═══ Information shown ═══
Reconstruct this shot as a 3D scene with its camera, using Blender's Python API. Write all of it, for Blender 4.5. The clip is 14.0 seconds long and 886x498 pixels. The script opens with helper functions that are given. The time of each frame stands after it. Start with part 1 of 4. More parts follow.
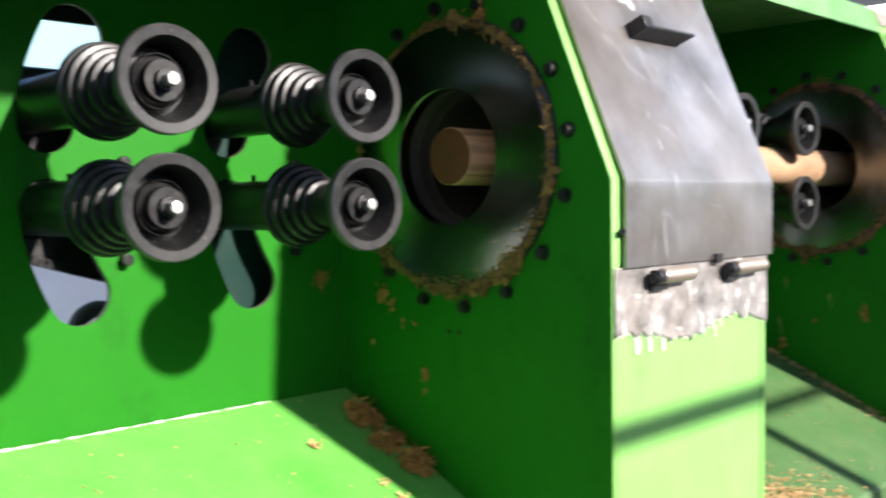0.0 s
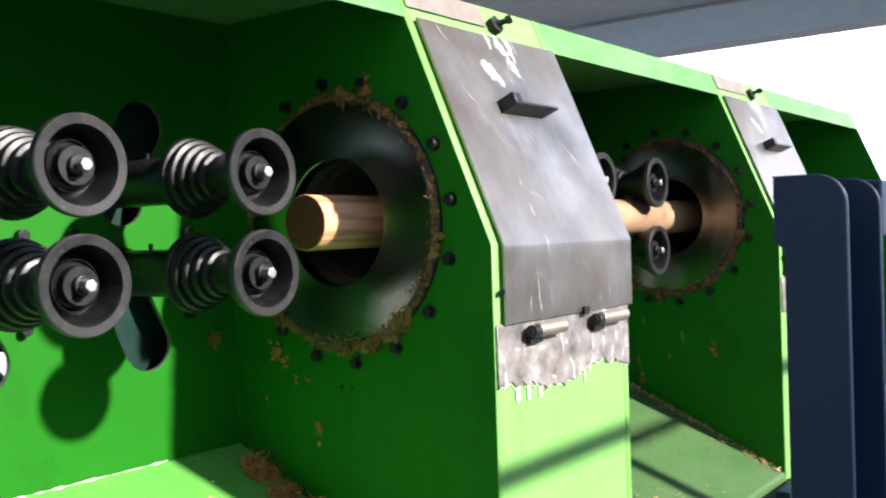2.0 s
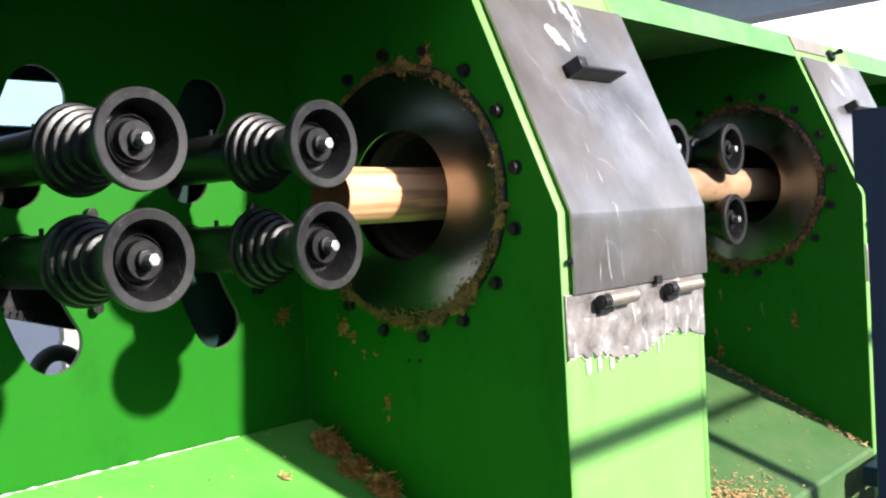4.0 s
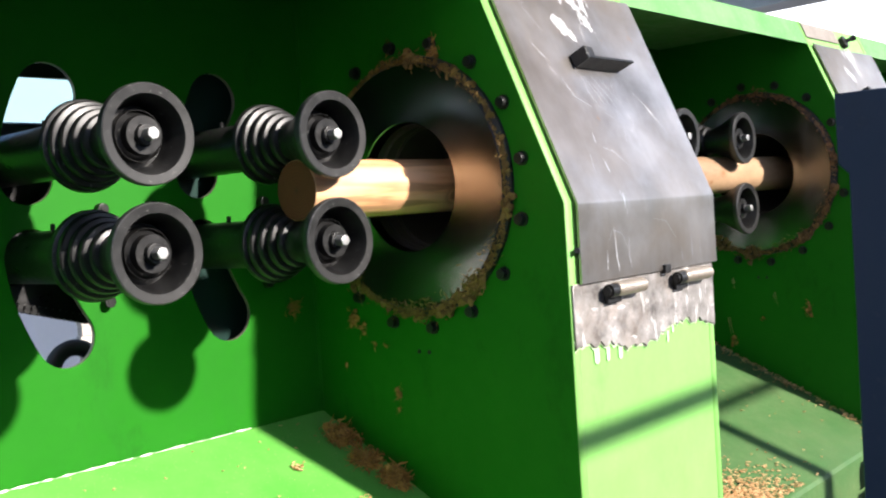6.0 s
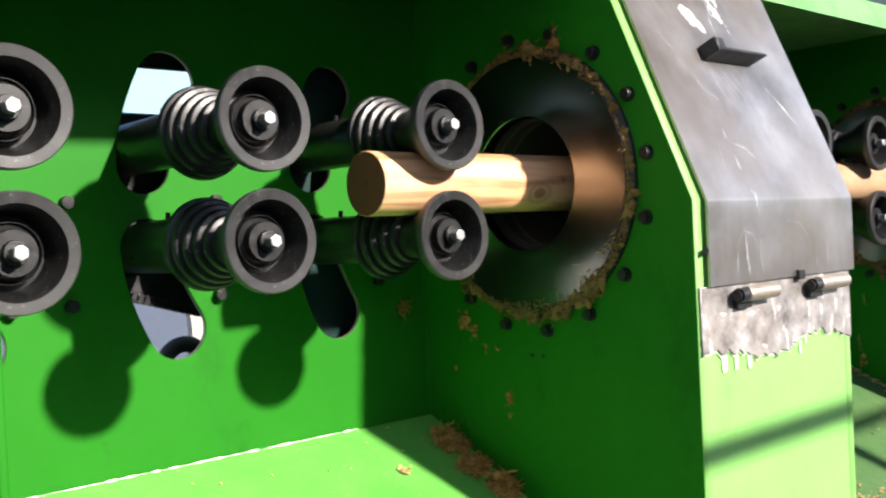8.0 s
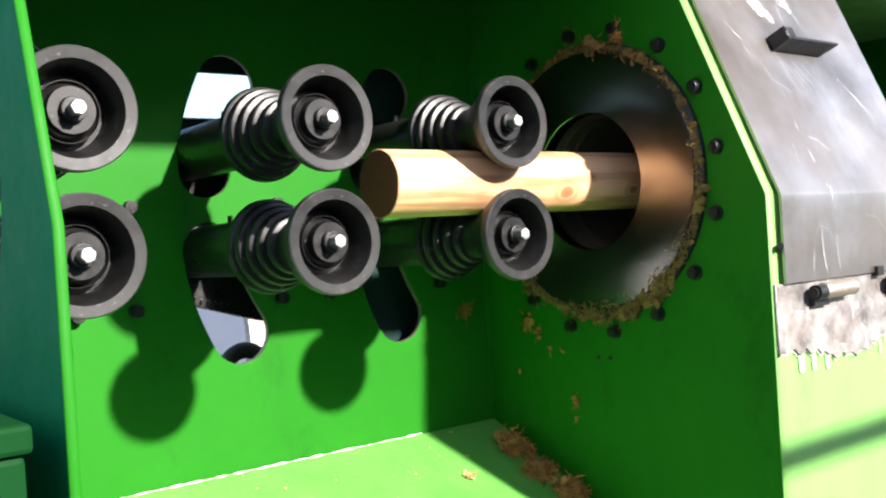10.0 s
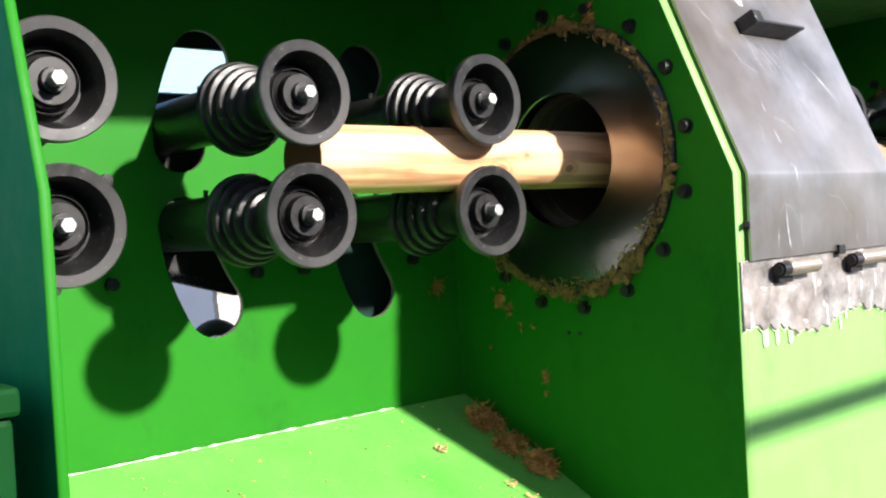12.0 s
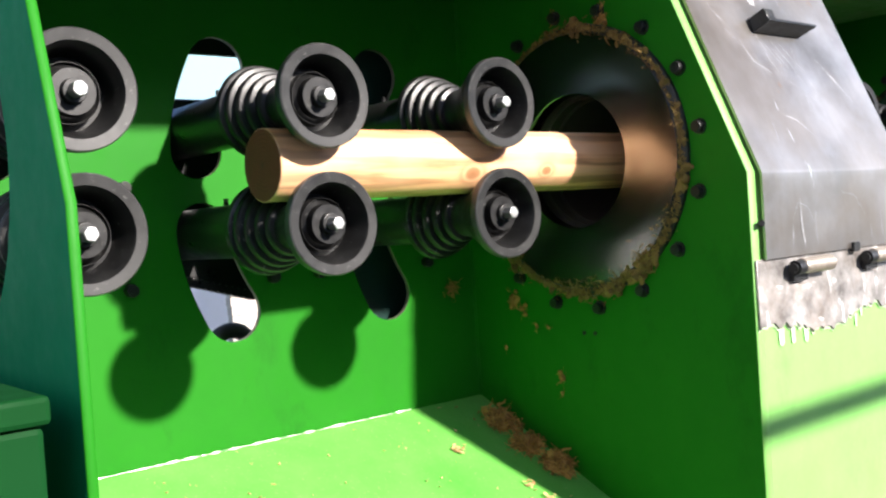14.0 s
═══
Stated goal:
The material above must be printed exactly, with its pictures left out.

Written solution:
Reconstruct this shot as a 3D scene with its camera, using Blender's Python API. Write all of it, for Blender 4.5. The clip is 14.0 seconds long and 886x498 pixels. The script opens with helper functions that are given. The time of each frame stands after it. Start with part 1 of 4. More parts follow.
0.0 s
2.0 s
4.0 s
6.0 s
8.0 s
10.0 s
12.0 s
14.0 s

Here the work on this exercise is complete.